Club rugby has been cancelled in one of South Africa's strongholds this weekend because of violence and abuse against referees.
The unprecedented action comes in the eastern seaboard city of Port Elizabeth where the referees, tired of the abusive attitude towards them from spectators, decided to lay down their whistles and go on strike this weekend.
The Eastern Province Rugby Union conceded there was no alternative but to cancel club matches.
The province was treasured as a historic base for black and coloured rugby and has become a political hot potato. It was home to the Southern Kings franchise which was set to re-enter Super Rugby in 2016 when South Africa was granted a sixth team in the expanded southern hemisphere showpiece.
The Sport24 website reported that the referees had tired of raising concerns over the escalating levels of verbal and physical harassment aimed at them at club matches and decided it was time for action.
They had cited threats of bodily harm, referees being spat on and needing to be physically protected by players and executive members.

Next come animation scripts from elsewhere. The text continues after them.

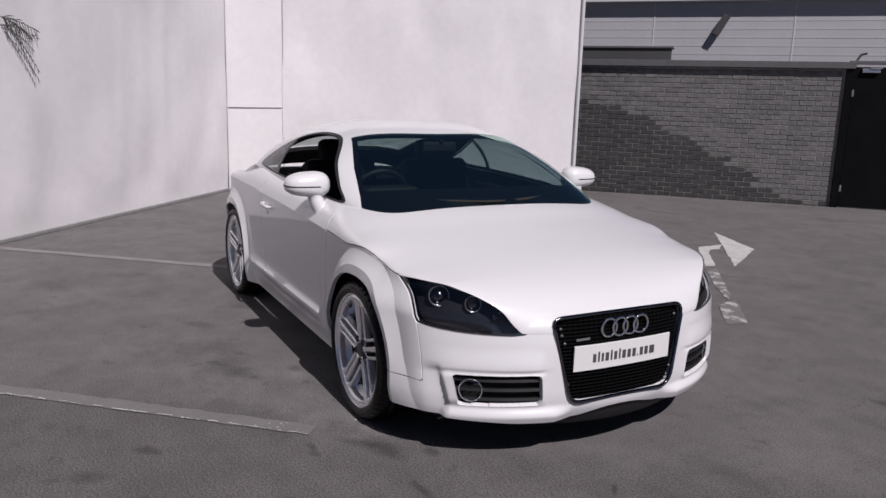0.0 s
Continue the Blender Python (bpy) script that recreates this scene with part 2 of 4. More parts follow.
def box(sx, sy, sz, at=(0, 0, 0), bevel=0.0, turn=None, into=None, seg=2):
    """A box of that size centred at a place, its edges rounded."""
    bm = bmesh.new()
    bmesh.ops.create_cube(bm, size=1, matrix=Matrix.Diagonal((sx, sy, sz, 1)))
    if bevel:
        bmesh.ops.bevel(bm, geom=bm.edges[:], offset=bevel, segments=seg, affect="EDGES", profile=0.6)
    bm.transform(Matrix.Translation(at) @ (turn.to_4x4() if turn else Matrix.Identity(4)))
    if into is not None:
        me = bpy.data.meshes.new("tmp")
        bm.to_mesh(me)
        bm.free()
        into.from_mesh(me)
        bpy.data.meshes.remove(me)
        return into
    return bm


def lathe(profile, n=64, axis="y", closed=False, smooth=True, name="lathe"):
    """Turns (radius, height) pairs about an axis."""
    pr = np.array(profile, float)
    a = np.linspace(0, 2 * np.pi, n, endpoint=False)
    k = len(pr)
    r, h = pr[:, 0][None, :], pr[:, 1][None, :]
    c, s = np.cos(a)[:, None], np.sin(a)[:, None]
    if axis == "y":
        v = np.stack([r * c, np.broadcast_to(h, (n, k)), r * s], -1)
    elif axis == "x":
        v = np.stack([np.broadcast_to(h, (n, k)), r * c, r * s], -1)
    else:
        v = np.stack([r * c, r * s, np.broadcast_to(h, (n, k))], -1)
    faces = []
    for i in range(n):
        j = (i + 1) % n
        for q in range(k if closed else k - 1):
            p = (q + 1) % k
            faces.append((i * k + q, i * k + p, j * k + p, j * k + q))
    return mesh_of(name, v.reshape(-1, 3), faces, smooth)


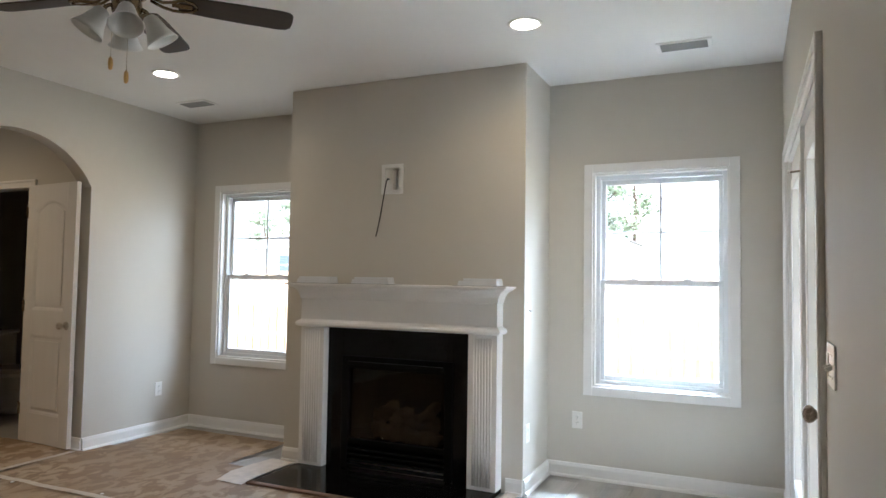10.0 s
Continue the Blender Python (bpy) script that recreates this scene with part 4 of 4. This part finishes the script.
for i, (x, y, hgt, cr) in enumerate(((62, 46, 13, 4.5), (66, 53, 12, 4.5), (70, 39, 14, 5), (58, 12, 15, 4), (64, 26, 16, 4.5), (58, -18, 11, 5), (64, -23, 12, 5), (60, -28, 11, 5), (66, -12, 12, 5), (70, 60, 13, 5), (62, -34, 12, 5), (72, -17, 13, 5), (56, 14, 12, 5))):
    tree(pose(x, y, -0.95), hgt, cr, i + 2, "green pine tree behind the houses")

# grass along the foot of the fence
GRASS = mat("yard_grass_blades", (0.22, 0.27, 0.10), 0.7, var=0.4, scale=1.5)
gr = random.Random(21)
vs, fs = [], []
for i in range(9000):
    x = 12.4 - abs(gr.gauss(0, 0.75))
    y = gr.uniform(-4.5, 9.0)
    z = -0.42 - 0.26 * (x - 9.5) / 3.0 if x > 9.5 else -0.42
    a, hgt = gr.uniform(0, 6.28), gr.uniform(0.04, 0.16)
    dx, dy = 0.012 * math.cos(a), 0.012 * math.sin(a)
    b = len(vs)
    vs += [(x - dx, y - dy, z - 0.02), (x + dx, y + dy, z - 0.02), (x + gr.uniform(-0.05, 0.05), y + gr.uniform(-0.05, 0.05), z + hgt)]
    fs.append((b, b + 1, b + 2))
me = bpy.data.meshes.new("grass")
me.from_pydata(vs, [], fs)
me.materials.append(GRASS)
tagged(new("grass", me), "thin green grass along the wooden fence", "grass", kind="stuff")

# ---- vinyl planks where the floor lies bare ----
plank_me = mesh_of("floor_plank", box(0, 1.196, 0, 0.1765, -0.006, 0.0, 0.0012), PLANK)


def planks(x0, x1, y0, y1):
    r = random.Random(int(x0 * 10 + y0))
    y, k = y0, 0
    while y + 0.178 <= y1 + 0.09:
        x = x0 - r.uniform(0, 0.6)
        while x < x1:
            length = min(1.198, x1 - x)
            a = max(x, x0)
            if x + length - a > 0.05:
                me = plank_me if a == x and length > 1.19 else mesh_of("floor_plank", box(0, x + length - a - 0.002, 0, 0.1765, -0.006, 0.0, 0.0012), PLANK)
                piece("floor_plank", me, floor, pose(a, y, 0.0))
            x += 1.198
        y += 0.178
        k += 1


planks(4.55, 5.74, 3.27, 4.72)
planks(4.62, 5.74, 6.45, 8.05)
planks(-0.9, 0.5, 4.4, 8.0)
planks(3.3, 4.62, 3.27, 3.6)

Recently a referee's car tyres were slashed after a game.
"We initially received a notification from the referees society that they were downing tools due to the ongoing harassment that their members were exposed to at club games.
''While we do not condone the method in which the referees dealt with the issue - as we have protocols in place to deal with such matters - following discussions held with representatives from the referees we have decided to cancel all games this coming weekend in sympathy with their concerns," EPRU president Cheeky Watson said.
"We as a union feel that this is simply unacceptable and will not condone this type of behaviour in any form whatsoever.
''We have already notified the clubs that all games for this coming weekend have been cancelled and have called on the clubs to address the issue of the abuse towards referees as a matter of urgency.
"We have also made it clear that, going forward, any club that fails to address this matter will face the harshest of actions which the union can impose."